2007 GMAC Insurance National Drivers Test Executive Summary

As Memorial Day Weekend kicks off the summer driving season, a new study shows that 36 million drivers may not be fit for the roads. For the third year in a row, the GMAC Insurance National Drivers Test shows that too many licensed drivers lack basic driving knowledge. A pool of survey participants representative of the US Census drawn from all 50 states and the District of Columbia completed 20 questions taken from actual written DMV tests. The results were eye opening: If retested today, one in six drivers would fail the test required to get a license.

Key Findings

  • Failure rates doubled: Nearly 18 percent of respondents failed the 2007 National Drivers Test, up from nine percent in 2006.
  • Stumper questions: 81 percent of respondents couldn't identify the proper following distance from the car in front of them (correct answer: two-seconds). Even more (84 percent) couldn't identify the correct action to take when approaching a steady yellow traffic light (correct answer: stop if it is safe to do so).
  • Rankings upset: Idaho dethroned Oregon's tenure at first place as the most knowledgeable drivers (average score of 81.7 percent), while New York drivers ousted Rhode Island by ranking last with an average of 71 percent and the highest failure rates (36 percent).
  • The national average score was 77.1 percent.
  • In general, geographical regions ranked similarly to previous years, with Arkansas, Minnesota, Kansas and Wisconsin ranking in the top five and New Jersey, Washington, DC, Massachusetts and Rhode Island in the bottom five.

For Americans, Yellow Means Go ... And Age Matters

Other points of interest drawn from the 2007 GMAC Insurance National Drivers Test include:

  • With Age Comes Wisdom: The older the driver, the higher the test score. Drivers 35+ years old were most likely to pass.
  • More than half of respondents (55 percent) don't know how many feet to signal before making right or left turns.
  • More than 2 in 5 drivers (46 percent) are unaware of the meaning of a diamond-shaped sign (warning sign).
  • Fortunately, nearly all respondents (98 percent) know what to do when an emergency vehicle with flashing lights approaches, what to do when hydroplaning and the meaning of a solid yellow line.

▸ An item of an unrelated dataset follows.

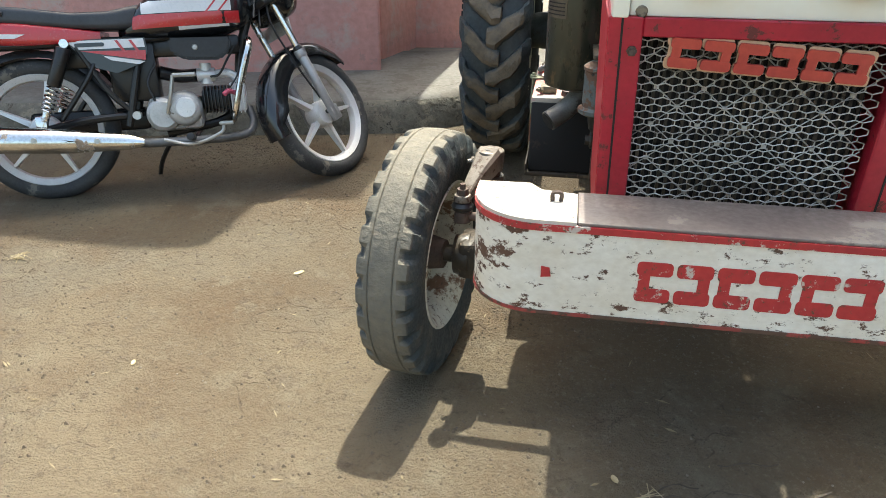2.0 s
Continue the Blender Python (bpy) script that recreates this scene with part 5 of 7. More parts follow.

Survey Says: Geography Means Everything

  • Illinois, Georgia, DC, Pennsylvania, New York, New Jersey, Rhode Island and Massachusetts were the least knowledgeable states overall, with average scores lower than 75 percent.
  • Idaho and Alaska were the most knowledgeable, with average scores over 81 percent.
  • Regions displaying the highest failure rates were the South Atlantic (20.8 percent) and New England (15.7 percent).